Imagine holding a prism up to sunlight. What you see isn't just a rainbow; it's a coded message from the sun itself. Astronomers use a similar, albeit far more sophisticated, principle with spectrographs to decipher the nature of stars.
At its heart, a spectrograph is an instrument that splits light into its constituent wavelengths, much like a prism. When light from a star enters a spectrograph, it's passed through a grating or prism, dispersing the light into a spectrum – a band of colors. But this isn't just any rainbow. What makes it incredibly useful are the dark lines, called absorption lines, that appear within this spectrum. These lines are like a star's unique fingerprint.

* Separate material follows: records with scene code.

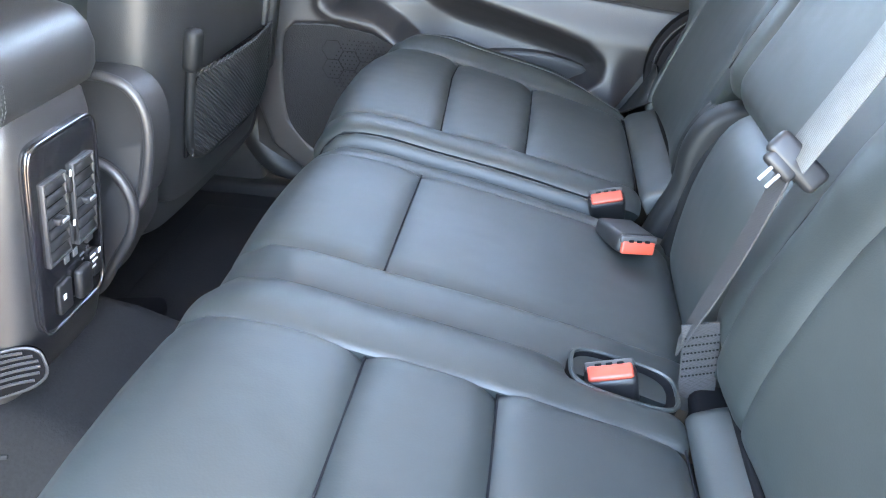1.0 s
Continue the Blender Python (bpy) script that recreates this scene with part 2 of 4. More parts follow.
def stitches(name, pts, parent, mat=None, step=0.0055, size=0.0036, r=0.00055, label=""):
    """A row of short raised threads."""
    verts, faces = [], []
    for p, d in along(pts, step):
        a = d.orthogonal().normalized()
        b = d.cross(a)
        k = len(verts)
        for t, w in ((-0.5, 0.4), (-0.25, 1), (0.25, 1), (0.5, 0.4)):
            verts += [p + d * size * t + r * w * q for q in (a, b, -a, -b)]
        for i in range(3):
            for j in range(4):
                faces.append((k + 4 * i + j, k + 4 * i + (j + 1) % 4, k + 4 * i + 4 + (j + 1) % 4, k + 4 * i + 4 + j))
        faces += [(k + 3, k + 2, k + 1, k), (k + 12, k + 13, k + 14, k + 15)]
    me = bpy.data.meshes.new(name)
    me.from_pydata(verts, [], faces)
    return part_mesh(name, me, mat or THREAD, parent, label, kind="stuff")


def ribbon(name, pts, across, width, thick, mat, parent=None, label=""):
    """A flat band along a line; across: its sideways direction at the two ends."""
    bm = bmesh.new()
    pts = [Vector(p) for p in pts]
    rows = []
    for i, p in enumerate(pts):
        t = i / (len(pts) - 1)
        d = (pts[min(i + 1, len(pts) - 1)] - pts[max(i - 1, 0)]).normalized()
        s = Vector(across[0]).lerp(Vector(across[1]), t ** 4)
        s = (s - d * s.dot(d)).normalized()
        nrm = d.cross(s)
        w = width / 2
        prof = ((-w, 0), (-w * 0.96, thick / 2), (w * 0.96, thick / 2), (w, 0), (w * 0.96, -thick / 2), (-w * 0.96, -thick / 2))
        rows.append([bm.verts.new(p + s * a + nrm * b) for a, b in prof])
    for a, b in zip(rows, rows[1:]):
        for k in range(6):
            bm.faces.new((a[k], a[(k + 1) % 6], b[(k + 1) % 6], b[k]))
    bm.faces.new(rows[0][::-1])
    bm.faces.new(rows[-1])
    return part(name, bm, mat, parent, label)


def loft(name, rings, mat, parent=None, label="", cap=True):
    bm = bmesh.new()
    rows = [[bm.verts.new(p) for p in ring] for ring in rings]
    n = len(rows[0])
    for a, b in zip(rows, rows[1:]):
        for k in range(n):
            bm.faces.new((a[k], a[(k + 1) % n], b[(k + 1) % n], b[k]))
    if cap:
        bm.faces.new(rows[0][::-1])
        bm.faces.new(rows[-1])
    return part(name, bm, mat, parent, label)


def oval(cx, cy, rx, ry, power=4.0, n=40):
    """A rounded rectangle in two coordinates, as a superellipse."""
    out = []
    for k in range(n):
        t = 2 * math.pi * k / n
        c, s = math.cos(t), math.sin(t)
        out.append((cx + rx * math.copysign(abs(c) ** (2 / power), c), cy + ry * math.copysign(abs(s) ** (2 / power), s)))
    return out


def slab(name, m, w, h, d, mat, parent=None, label="", power=5.0, soft=0.35, n=48):
    """A cushion-like block: a rounded outline w by h, rounded over its thickness d towards +z of m."""
    rings = []
    for z, s in ((-d / 2, 0.9), (-d / 2 + d * 0.1, 0.965), (-d * 0.2, 1), (d * 0.2, 1), (d / 2 - d * 0.18, 1 - 0.1 * soft), (d / 2 - d * 0.06, 1 - 0.28 * soft), (d / 2, 1 - 0.6 * soft)):
        shrink = (1 - s) * min(w, h) / 2
        rings.append([m @ Vector((x, y, z)) for x, y in oval(0, 0, w / 2 - shrink, h / 2 - shrink, power, n)])
    return loft(name, rings, mat, parent, label)


# ---- the shell of the car ----
MID = 0.615          # the car's middle line in y


def across(y, mirror):
    return 2 * MID - y if mirror else y


def plate(name, lo, hi, mat, label, category="wall", r=0.0):
    bm = box_bm([b - a for a, b in zip(lo, hi)], r, 2)
    bm.transform(Matrix.Translation([(a + b) / 2 for a, b in zip(lo, hi)]))
    return tagged(part(name, bm, mat, smooth=bool(r)), label, category, kind="structure")


def ground_sheet():
    """Pale lot outside: flat by the car, rising and leaning gently beyond its far side, out to the horizon."""
    xs = [-400, -120, -40, -16, -8, -4, -2, 0, 2, 4, 8, 16, 40, 120, 400]
    ys = [-400, -120, -40, -16, -8, -4, -2, 0, 1.6, 3, 5, 7, 9, 11, 13, 15, 20, 40, 120, 400]
    bm = bmesh.new()
    grid = [[bm.verts.new((x, y, -0.55 + (0.46 + 0.055 * min(max(x, -8), 8)) * smooth((y - 1.6) / 11.0))) for y in ys] for x in xs]
    for a, b in zip(grid, grid[1:]):
        for j in range(len(ys) - 1):
            bm.faces.new((a[j], b[j], b[j + 1], a[j + 1]))
    tagged(part("ground", bm, CONCRETE), "pale sunlit concrete of the car park outside", "ground", kind="structure")


ground_sheet()


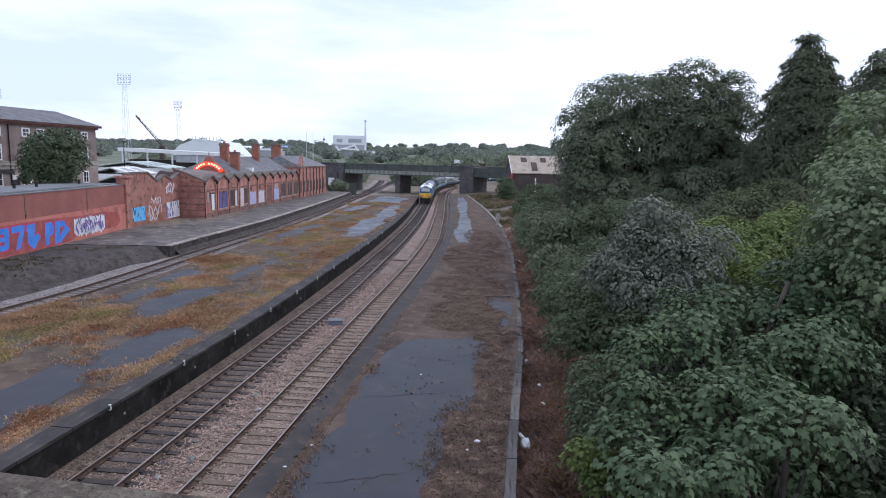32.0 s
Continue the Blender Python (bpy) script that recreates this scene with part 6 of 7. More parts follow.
# litter by the coping
bg = thing("plastic_bag", "half-full white plastic bag lying on weeds", "plastic bag", at=pose(coping_x(19.6) + 0.32, 19.6, 0.58))
bm = bmesh.new()
bmesh.ops.create_icosphere(bm, subdivisions=3, radius=0.2)
for v in bm.verts:
    k = 1 + 0.3 * noise.noise(v.co * 9)
    v.co = Vector((v.co.x * k * 0.8, v.co.y * k * 1.5, max(-0.12, v.co.z * k)))
part("bag", bm, M_gwhite, bg, smooth=True)
bm = bmesh.new()
for k in range(3):
    tube(bm, (-0.05 * k, 0.3, 0.08), (-0.12 - 0.05 * k, 0.48 + 0.03 * k, 0.18), 0.035, 0.012, 6)
part("knotted_neck", bm, M_gwhite, bg)
for x, y, w in ((coping_x(28.6) + 0.3, 28.6, 0.16), (coping_x(25) + 0.8, 25.0, 0.10), (coping_x(22.9) + 0.9, 22.9, 0.12), (1.65, 19.0, 0.09), (-0.2, 25.2, 0.05), (1.3, 18.4, 0.05), (-3.9, 17.2, 0.05), (-3.4, 18.6, 0.05)):
    z = PLAT if x < coping_x(y) else ground_z(x, y) + 0.12
    sc = thing("paper_scrap", "crumpled scrap of white paper litter", "litter", group="litter scraps", at=pose(x, y, z, 0, 0, x * 40))
    bm = bmesh.new()
    bmesh.ops.create_icosphere(bm, subdivisions=2, radius=w)
    for v in bm.verts:
        v.co *= 1 + 0.45 * noise.noise(v.co * 20 + Vector((x, y, 0)))
        v.co.z = max(-0.02, v.co.z * 0.6)
    part("paper", bm, M_gwhite, sc)
st = thing("timber_batten", "pale timber batten lying across a platform", "batten", at=pose(4.6, 40.3, PLAT + 0.04, 0, 0, 2))
part("batten", boxes((-0.9, 0.9, -0.05, 0.05, 0, 0.07), bevel=0.01), M_edge_worn, st)
# cracked dark clods on the asphalt
pts = [(rng.normal(0.3, 1.0), rng.normal(22.3, 2.2), PLAT + 0.02) for _ in range(46)] + [(-3.6 + rng.normal(0, 0.2), 14 + 14 * rng.random(), PLAT + 0.03) for _ in range(60)]
stones("dark_clods", "small dark clods of moss on asphalt", pts, 0.045, M_soil, 11)
# concrete post and pipe at the end of the coping
cp = thing("concrete_post", "short white concrete post at a platform edge", "post", at=pose(9.3, 87.5, -0.2))
part("post", boxes((-0.2, 0.2, -0.2, 0.2, 0, 2.6), bevel=0.03), M_stonework, cp)
part("cap", boxes((-0.24, 0.24, -0.24, 0.24, 2.6, 2.7)), M_concrete, cp)
pp = thing("pale_kerb", "long pale concrete kerb leading to a bridge", "kerb")
part("kerb", sweep(bmesh.new(), COPING, COPING.s_at(84), COPING.s_at(164), [(-0.11, PLAT - 0.1), (-0.11, PLAT + 0.12), (0.11, PLAT + 0.12), (0.11, PLAT - 0.1)], 2.0), M_concrete, pp)
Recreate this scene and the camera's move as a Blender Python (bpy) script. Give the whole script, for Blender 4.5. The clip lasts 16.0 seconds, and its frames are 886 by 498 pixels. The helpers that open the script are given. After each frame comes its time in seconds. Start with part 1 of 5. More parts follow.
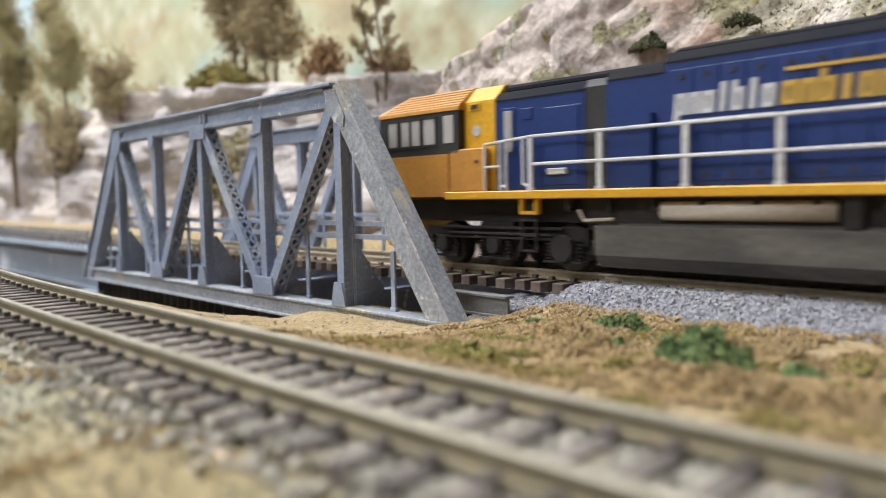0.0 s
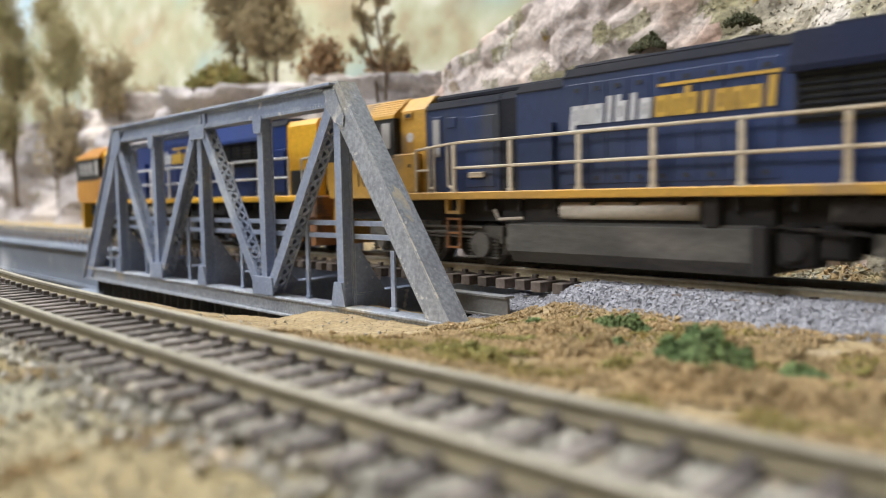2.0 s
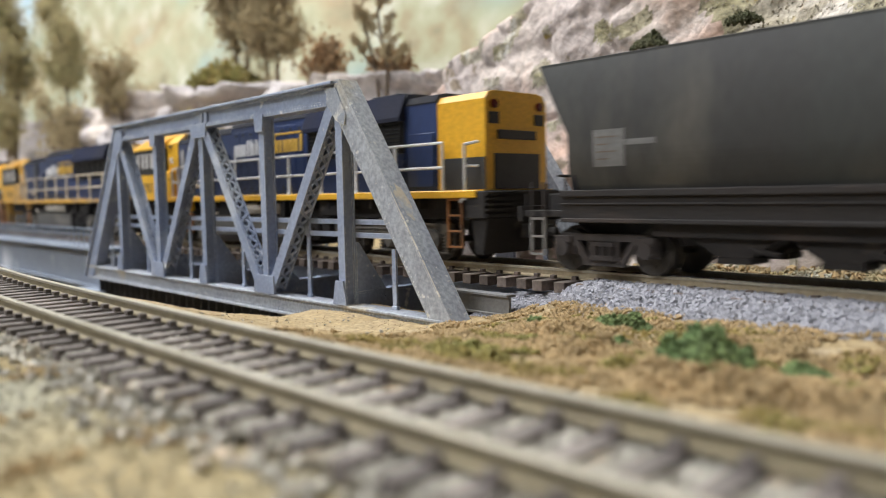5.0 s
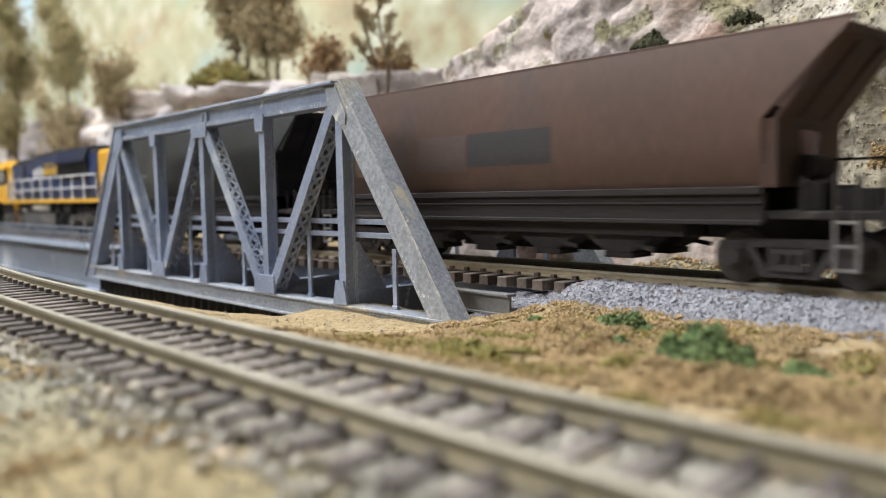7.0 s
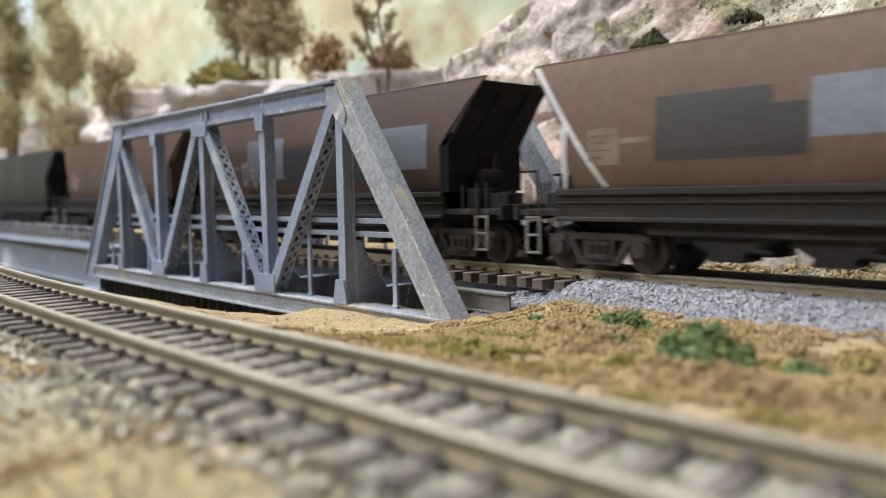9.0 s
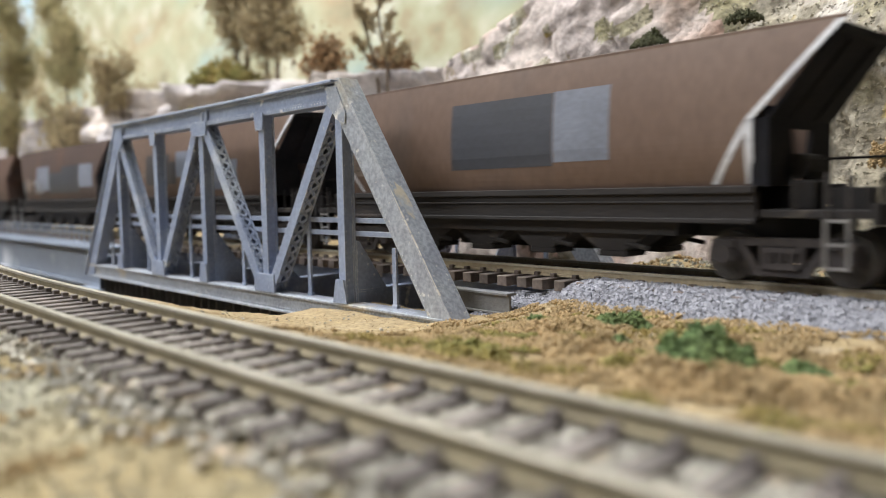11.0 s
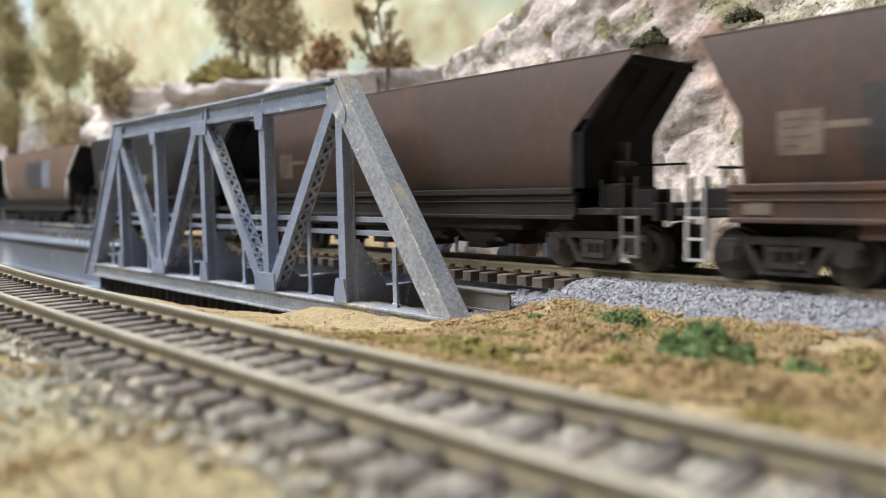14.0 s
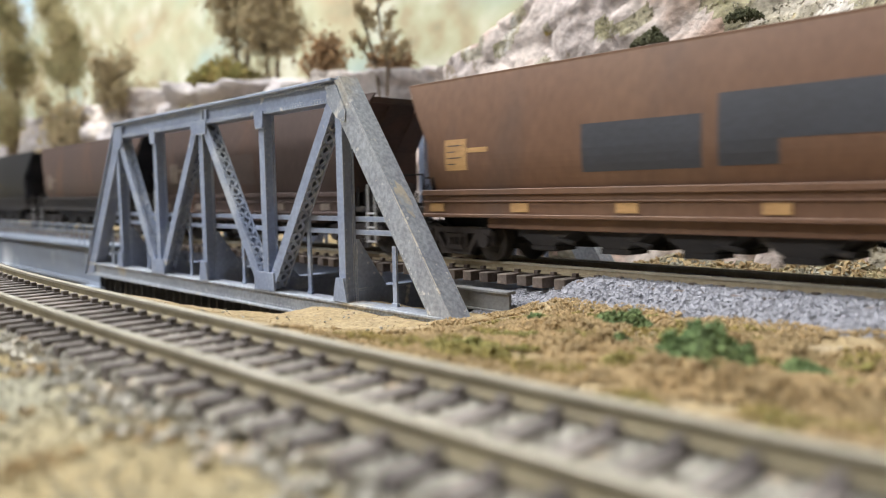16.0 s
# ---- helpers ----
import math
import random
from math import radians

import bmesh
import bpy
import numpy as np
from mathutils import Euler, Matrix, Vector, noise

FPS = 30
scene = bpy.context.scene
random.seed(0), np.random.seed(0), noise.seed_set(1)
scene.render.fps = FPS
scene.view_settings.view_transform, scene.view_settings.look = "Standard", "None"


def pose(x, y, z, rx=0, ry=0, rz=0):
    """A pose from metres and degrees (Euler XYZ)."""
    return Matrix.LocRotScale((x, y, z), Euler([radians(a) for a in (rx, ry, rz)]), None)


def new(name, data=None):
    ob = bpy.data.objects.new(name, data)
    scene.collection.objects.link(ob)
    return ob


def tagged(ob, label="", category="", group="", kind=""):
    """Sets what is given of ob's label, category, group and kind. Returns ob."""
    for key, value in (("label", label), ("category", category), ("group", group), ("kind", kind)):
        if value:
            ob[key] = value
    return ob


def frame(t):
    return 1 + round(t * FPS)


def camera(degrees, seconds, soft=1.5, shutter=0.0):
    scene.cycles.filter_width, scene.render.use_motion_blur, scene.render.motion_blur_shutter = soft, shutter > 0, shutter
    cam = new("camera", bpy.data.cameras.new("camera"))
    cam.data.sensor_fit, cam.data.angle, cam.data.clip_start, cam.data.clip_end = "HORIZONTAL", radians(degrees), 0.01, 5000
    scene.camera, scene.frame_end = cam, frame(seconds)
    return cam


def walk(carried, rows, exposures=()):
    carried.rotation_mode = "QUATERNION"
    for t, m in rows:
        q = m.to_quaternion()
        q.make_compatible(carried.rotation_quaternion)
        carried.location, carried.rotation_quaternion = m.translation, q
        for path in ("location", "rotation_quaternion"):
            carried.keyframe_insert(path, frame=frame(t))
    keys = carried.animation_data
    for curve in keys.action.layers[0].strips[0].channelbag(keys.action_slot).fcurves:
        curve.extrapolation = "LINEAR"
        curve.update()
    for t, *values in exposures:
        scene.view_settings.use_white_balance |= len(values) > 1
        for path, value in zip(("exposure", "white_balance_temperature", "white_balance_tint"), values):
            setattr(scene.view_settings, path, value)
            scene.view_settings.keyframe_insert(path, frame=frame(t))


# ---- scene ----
# All lengths below are in millimetres of the model layout (1:87); MM turns them into metres.
MM = 0.001
cam = camera(58.8, 16.0, soft=1.0, shutter=0.35)
cam.data.dof.use_dof = True
cam.data.dof.focus_distance = 0.203
cam.data.dof.aperture_fstop = 15.0
FOCAL = 1391.4


def cam_pose(dx, dy):
    """The camera on its stand; dx, dy: a small sag of the stand, in parts of the focal length."""
    yaw, pitch, roll = radians(-47.706), radians(-4.125), radians(-1.088)
    f = Vector((math.sin(yaw) * math.cos(pitch), math.cos(yaw) * math.cos(pitch), math.sin(pitch)))
    r = Vector((math.cos(yaw), -math.sin(yaw), 0))
    u = r.cross(f)
    r, u = math.cos(roll) * r + math.sin(roll) * u, -math.sin(roll) * r + math.cos(roll) * u
    m = Matrix((r, u, -f)).transposed().to_4x4()
    turn = Matrix.Rotation(dy / FOCAL, 4, "X") @ Matrix.Rotation(dx / FOCAL, 4, "Y")
    return Matrix.Translation((0.25584, -0.09279, 0.01998)) @ m @ turn


walk(cam, [(t, cam_pose(dx, dy)) for t, dx, dy in (
    (0.0, -3, 5), (0.1, -3, 5), (1.0, -3, 5), (2.0, -3, 5), (3.0, -3, 5), (3.5, -2, 4.8), (4.0, -1.3, 3.4), (5.2, -0.3, 2.4), (6.5, 0, 2),
    (7.5, 0, 1.8), (8.5, 0, 1.4), (9.0, 0, 0.2), (10.2, 0, 0), (11.5, 0, -0.3), (12.0, 0, -1.2), (13.0, 0, -2.6), (14.0, 0, -2.2),
    (15.0, 0, -2.8), (15.9, 0, -2.8), (16.0, 0, -2.8))], exposures=[(0.0, 0.05), (4.0, 0.08), (7.0, 0.13), (12.0, 0.17), (14.0, 0.2), (16.0, 0.24)])

# ---- light: a train room with ceiling lights ----
world = bpy.data.worlds.new("room_air")
world.use_nodes = True
world.node_tree.nodes["Background"].inputs[0].default_value = (0.9, 0.95, 1.0, 1)
world.node_tree.nodes["Background"].inputs[1].default_value = 0.05
scene.world = world
CEILING_LIGHTS = [(-0.42, -0.2, 1.22, 1.2, 0.45, 21), (-0.6, -1.25, 1.22, 1.4, 0.5, 24), (-1.45, -0.1, 1.22, 0.9, 0.45, 7)]

# ---- building helpers ----
def part(name, bm, material, parent=None, label="", smooth=False):
    """Links a bmesh, drawn in millimetres, as one mesh object under a thing or part."""
    me = bpy.data.meshes.new(name)
    bmesh.ops.recalc_face_normals(bm, faces=bm.faces[:])
    bm.transform(Matrix.Scale(MM, 4))
    bm.to_mesh(me)
    bm.free()
    return part_mesh(name, me, material, parent, label, smooth)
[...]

Every element – hydrogen, helium, iron, you name it – absorbs light at very specific wavelengths. When light from a star's hot, dense interior travels outwards, it passes through the cooler outer layers of the star's atmosphere. The elements present in that atmosphere will absorb specific wavelengths of light, leaving behind those tell-tale dark lines in the spectrum. The position of these lines tells us which elements are present in the star's atmosphere. It's like recognizing a person by the specific colors they wear.
But it doesn't stop there. The width and intensity of these absorption lines can tell us even more. For instance, broader lines might indicate a higher temperature or pressure in the star's atmosphere. The sheer number of lines, and their relative darkness, can also hint at the abundance of different elements. This allows astronomers to build a detailed chemical profile of a star, revealing its composition.
Beyond composition, spectrographs are crucial for determining a star's temperature. Hotter stars tend to emit more blue light and have different spectral patterns than cooler, redder stars. The overall shape and peak of the spectrum, known as the blackbody radiation curve, directly correlates with temperature. So, by analyzing the spectrum, we can gauge if a star is a scorching blue giant or a cooler red dwarf.
Furthermore, the Doppler effect plays a significant role. If a star is moving towards us, the light waves get compressed, shifting the spectral lines towards the blue end of the spectrum (blueshift). If it's moving away, the waves stretch out, shifting the lines towards the red end (redshift). This allows astronomers to measure a star's radial velocity – how fast it's moving towards or away from us. This is fundamental to understanding stellar motion and galactic dynamics.
In essence, spectrographs transform the faint light from distant stars into a wealth of information. They allow us to move beyond simply seeing a twinkling point of light and instead understand its fundamental properties: what it's made of, how hot it is, and how it's moving. It's a powerful tool that has revolutionized our understanding of stars and the universe they inhabit, much like how NASA's Juno spacecraft peers through Jupiter's clouds to reveal its secrets.